In the poem, "red squiggles out" when we have a cut on our hand. The word "squiggle" is interesting; it describes an irregular, curly line of blood emerging from the wound. Perhaps the blood is "squiggly" because it follows the lines on our hand. The poem doesn't say what happens when we get a deep cut, but we assume that the blood doesn't just "squiggle" out; as my colleague mentions in her answer, a deeper cut can cause blood to gush out in greater volume.
This leads us to what the color red means to the poet:
Red is a shout
Red is a signal
That says, “Watch out!”
The color red warns people about danger. It's a bright, attention-grabbing color. In the poem, the color red can spell sexy (as in a woman's red lipstick) or beautiful (as in a red rose); it can alert us when someone's angry (as in red-hot angry), and it can also spell danger.
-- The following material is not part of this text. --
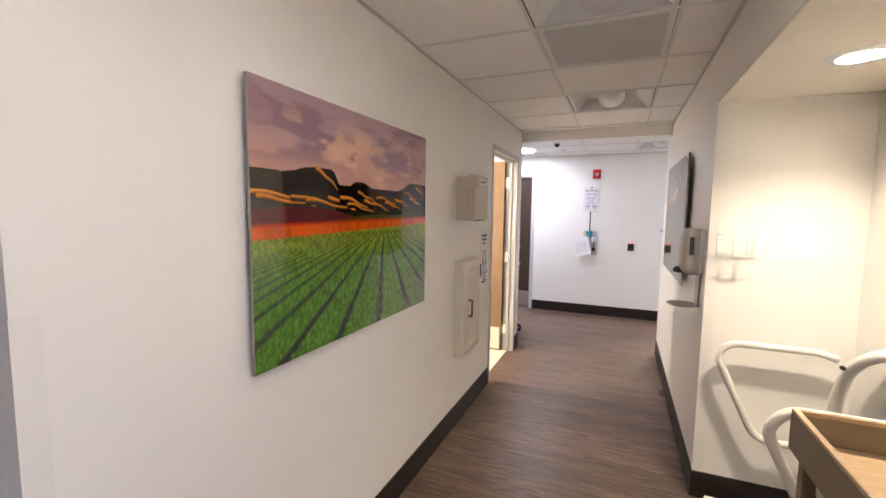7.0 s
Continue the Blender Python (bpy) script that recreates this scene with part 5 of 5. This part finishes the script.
mn = part("monitor", boxed(0.12, 0.155, -0.335, 0.225, 1.375, 1.715, 0.006, 2), SOFTBLACK, ca, "black monitor seen from behind")
part("bezel_edge", boxed(0.153, 0.160, -0.338, 0.228, 1.372, 1.718, 0.002), ALU, mn, "silver screen edge")
part("screen", boxed(0.1595, 0.1612, -0.325, 0.215, 1.388, 1.705), BLACK, mn)
part("back_bulge", boxed(0.098, 0.122, -0.20, 0.15, 1.41, 1.67, 0.010, 2), SOFTBLACK, mn)
part("port_recess", boxed(0.117, 0.121, -0.27, -0.215, 1.52, 1.575), BLACK, mn)
part("emblem", lathe(bmesh.new(), [(0.036, -0.098), (0.035, -0.095)], 28, (0, -0.01, 1.635), "x"), GREYINK, mn)
for s_ in (-1, 1):
    part("bracket", boxed(0.060, 0.098, -0.055, 0.055, 1.535 + s_ * 0.038 - 0.018, 1.535 + s_ * 0.038 + 0.018, 0.008, 2), ALU, mn, "silver mounting bracket")
part("joint", boxed(0.035, 0.064, -0.03, 0.03, 1.50, 1.57, 0.006), BLACK, ca)

# ---------- alcove ----------
structure("trim_chair_rail", box(boxed(ALC_X - 0.003, ALC_X, ALC_Y, W2R - 0.06, 1.362, 1.370), 2.2, ALC_X - 0.003, ALC_Y, ALC_Y + 0.003, 1.362, 1.370), PAINT, "thin cream joint strip along the alcove's wall", "trim")
wr = thing("wire_holder", (ALC_X, 5.47, 1.36), -90, "white wire glove-box holder on the alcove's wall", "wire holder")
WIRE = mat("white_wire", (0.80, 0.79, 0.76), 0.3)
part("hoop", tube(bmesh.new(), [(-0.03, -0.09, 0.02), (-0.03, -0.09, 0.13), (0.0, -0.09, 0.165), (0.03, -0.09, 0.13), (0.03, -0.09, 0.02)], 0.0035, 8, 1.0, 0.03), WIRE, wr)
for z in (0.03, 0.125):
    part("rung", tube(bmesh.new(), [(-0.085, -0.002, z), (-0.085, -0.09, z), (0.085, -0.09, z), (0.085, -0.002, z)], 0.0025, 6, 1.0, 0.008), WIRE, wr)
for x in (-0.085, 0.085):
    part("upright", tube(bmesh.new(), [(x, -0.004, 0.01), (x, -0.004, 0.15)], 0.0025, 6), WIRE, wr)
part("tray", tube(bmesh.new(), [(-0.03, -0.004, 0.02), (-0.03, -0.09, 0.02), (0.03, -0.09, 0.02), (0.03, -0.004, 0.02)], 0.0028, 6, 1.0, 0.008), WIRE, wr)

sc = thing("floor_scale", (3.47, 5.31, 0), 0, "white patient scale with handrails standing in the alcove", "scale")
part("platform", boxed(-0.40, 0.40, -0.25, 0.24, 0.012, 0.075, 0.012, 2), TUBEWHITE, sc)
part("mat", boxed(-0.36, 0.36, -0.21, 0.21, 0.0755, 0.081, 0.002), RUBBER, sc, "dark ribbed rubber mat")
for x in (-0.35, 0.35):
    for y in (-0.2, 0.2):
        part("foot", lathe(bmesh.new(), [(0.03, 0.0), (0.03, 0.013), (0.02, 0.015)], 16, (x, y, 0)), RUBBER, sc)
for s_ in (-1, 1):
    x = s_ * 0.41
    part("handrail", tube(bmesh.new(), [(x, -0.24, 0.44), (x, -0.02, 0.425), (x, 0.045, 0.46), (x, 0.225, 0.85), (x, 0.17, 0.925), (x, -0.20, 0.925), (x, -0.27, 0.90)], 0.0185, 14, 1.0, 0.07), TUBEWHITE, sc, "bent white tube handrail")
    part("post", tube(bmesh.new(), [(x, -0.27, 0.05), (x, -0.27, 0.55), (x - s_ * 0.03, -0.272, 0.75), (x - s_ * 0.10, -0.277, 0.89), (x - s_ * 0.21, -0.30, 0.99), (x - s_ * 0.36, -0.36, 1.055)], 0.034, 16, 0.75, 0.10), TUBEWHITE, sc)
    for z, d in ((0.44, 0.0), (0.90, 0.10)):
        part("bolt", cyl(bmesh.new(), (x - s_ * (d + 0.036), -0.24, z), (x - s_ * (d + 0.02), -0.24, z), 0.010, n=14), INK, sc)
hd = part("display_head", boxed(-0.10, 0.10, -0.035, 0.025, -0.085, 0.085, 0.022, 3), WHITE, sc, "white scale display head")
hd.matrix_basis = pose(0.06, -0.385, 1.115, -20, 0, 25)
part("face", boxed(-0.088, 0.088, 0.0245, 0.0270, -0.075, 0.075, 0.001), PAPER, hd, "white keypad face")
for r in range(4):
    for c in range(4):
        part("key", boxed(-0.058 + c * 0.032, -0.038 + c * 0.032, 0.0265, 0.0285, -0.062 + r * 0.026, -0.046 + r * 0.026), BLUEINK, hd, "blue key")
part("readout", boxed(-0.06, 0.06, 0.0265, 0.0285, 0.044, 0.068), RUBBER, hd, "grey readout")

tc = thing("tray_stand", (2.62, 5.255, 0), 0, "tan wooden tray on a dark stand in the alcove", "stand")
WOODTAN = grained("tray_wood", (0.42, 0.29, 0.16), (0.52, 0.37, 0.22), (0.35, 0.45), along="y")
TRAYDARK = varied("tray_side_laminate", (0.22, 0.165, 0.105), (0.26, 0.195, 0.125), (0.4, 0.5))
tw, td, tz = 0.31, 0.255, 0.86
part("tray_floor", boxed(-tw + 0.02, tw - 0.02, -td + 0.02, td - 0.02, tz + 0.02, tz + 0.035), WOODTAN, tc)
for q in ((-tw, tw, td - 0.018, td), (-tw, tw, -td, -td + 0.018), (-tw, -tw + 0.018, -td + 0.018, td - 0.018), (tw - 0.018, tw, -td + 0.018, td - 0.018)):
    part("tray_side", boxed(*q, tz, tz + 0.115), TRAYDARK, tc, "dark tray side")
    part("tray_rim", boxed(*q, tz + 0.1155, tz + 0.130, 0.002), WOODTAN, tc, "tan wooden rim")
for x in (-tw + 0.04, tw - 0.04):
    for y in (-td + 0.04, td - 0.04):
        part("leg", boxed(x - 0.018, x + 0.018, y - 0.018, y + 0.018, 0, tz, 0.002), TRAYDARK, tc)
part("shelf", boxed(-tw + 0.03, tw - 0.03, -td + 0.03, td - 0.03, 0.55, 0.568), TRAYDARK, tc)

# ---------- supply room ----------
bx = thing("carton", (9.48, 4.70, 0.003), 0, "brown cardboard carton standing on the supply room floor", "carton")
part("body", boxed(-0.19, 0.19, -0.26, 0.26, 0, 0.50, 0.004), CARD, bx)
part("flap", boxed(-0.192, 0.192, -0.262, 0.0, 0.5005, 0.506), CARD, bx)
part("print_bar", boxed(-0.1915, -0.1900, 0.12, 0.14, 0.20, 0.34), INK, bx)
bk = thing("storage_bin", (9.48, 4.70, 0.51), 0, "tall black storage cabinet resting on a carton", "cabinet")
part("body", boxed(-0.18, 0.18, -0.25, 0.25, 0, 1.27, 0.012, 2), SOFTBLACK, bk)
part("panel_line", boxed(-0.1825, -0.180, -0.20, 0.22, 0.86, 0.875), BLACK, bk)
part("vent_disc", lathe(bmesh.new(), [(0.035, 0.1795), (0.03, 0.183)], 20, (0, 0, 0), "x"), RUBBER, bk)
bk.children[-1].matrix_basis = pose(0, 0.15, 1.14, 0, 0, 180)
part("label", boxed(-0.1835, -0.1815, 0.10, 0.20, 0.11, 0.20), GREYINK, bk)
shf = thing("wire_shelf", (10.2, 4.9, 0.003), 0, "chrome wire shelving unit in the supply room", "shelf")
for z in (0.3, 1.0, 1.75, 2.2):
    bm = bmesh.new()
    for k in range(15):
        box(bm, -0.22, 0.22, -0.6 + k * 0.0857 - 0.002, -0.6 + k * 0.0857 + 0.002, z, z + 0.004)
    box(bm, -0.225, -0.217, -0.61, 0.61, z - 0.02, z + 0.01)
    box(bm, 0.217, 0.225, -0.61, 0.61, z - 0.02, z + 0.01)
    part("wire_tier", bm, CHROME, shf)
for x in (-0.22, 0.22):
    for y in (-0.6, 0.6):
        part("post", cyl(bmesh.new(), (x, y, 0), (x, y, 2.3), 0.0125, n=12), CHROME, shf)
for k, (yy, c_) in enumerate(((-0.40, SKY), (-0.12, SIGNWHITE), (0.15, SKY), (0.40, SIGNWHITE))):
    pk = thing("supply_pack", (10.2, 4.9 + yy, 1.757), 0, "blue and white wrapped supply pack on a wire shelf", "pack", "wrapped packs")
    bm = boxed(-0.16, 0.16, -0.11, 0.11, 0, 0.24 + 0.04 * (k % 2), 0.03, 3)
    part("wrap", bm, SIGNWHITE if k % 2 else mat("wrap_blue_%s" % "ab"[k // 2], (0.35, 0.55, 0.82), 0.3), pk)
    part("band", boxed(-0.163, 0.163, -0.113, 0.113, 0.08, 0.12, 0.002), c_, pk)
# ---------- floor planks, each a piece of its own ----------
PW, PL = 0.152, 1.22
random.seed(7)


def plank_mesh(w, l):
    bm = bmesh.new()
    b = 0.0011
    lo = [bm.verts.new((x, y, -0.004)) for x, y in ((0, 0), (w, 0), (w, l), (0, l))]
    md = [bm.verts.new((x, y, -0.0009)) for x, y in ((0, 0), (w, 0), (w, l), (0, l))]
    hi = [bm.verts.new((x, y, 0)) for x, y in ((b, b), (w - b, b), (w - b, l - b), (b, l - b))]
    for a, c in ((lo, md), (md, hi)):
        for i in range(4):
            bm.faces.new((a[i], a[(i + 1) % 4], c[(i + 1) % 4], c[i]))
    bm.faces.new(hi)
    return mesh_of("plank", bm, PLANK)


SPANS = [(-0.62, 0.99, -1.6, 0.86), (REC_L, REC_R + 0.02, 0.86, 2.60), (WL, REC_R + 0.02, 2.60, PIL0), (WL, 4.0, PIL0, 5.65), (WL, 6.2, 5.65, W2L + 0.08), (WL, NICHE_X, W2L + 0.08, BACK + 0.07), (6.17, ENDX + 0.06, 2.6, 10.0)]
FULL, SHARED = plank_mesh(PW, PL), {}
done = 0
for i in range(math.floor(-0.7 / PW), math.ceil(8.3 / PW)):
    x = i * PW
    shift = ((i * 0.381966) % 1.0) * PL
    for j in range(-3, 10):
        y = j * PL - shift
        for x0, x1, y0, y1 in SPANS:
            if x + PW > x0 + 0.01 and x < x1 - 0.01 and y + PL > y0 + 0.01 and y < y1 - 0.01:
                ob = new("plank", FULL)
                ob.matrix_basis = Matrix.Translation((x, y, 0))
                ob.parent = floor
                done += 1
                break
So, the color red can signal at different times anger, danger, beauty, or sexiness. Additionally, when people become emotional, the poet tells us that "Red is hotness/ You get inside/ When you’re embarrassed."
Here, the color red explains how someone feels. Some people blush when they get embarrassed; the little twinge of red on someone's cheeks alerts us to how that person feels. The poet says "Red is the giant-est/ Color of all." That's the impact of the color red. It's a "show-off,/ No doubt about it," perhaps because it knows how important it is in our lives. The color red causes us to react to what we see and feel. Its power is felt daily in our lives, so much so that the poet invites us to imagine what it would be like to live without it.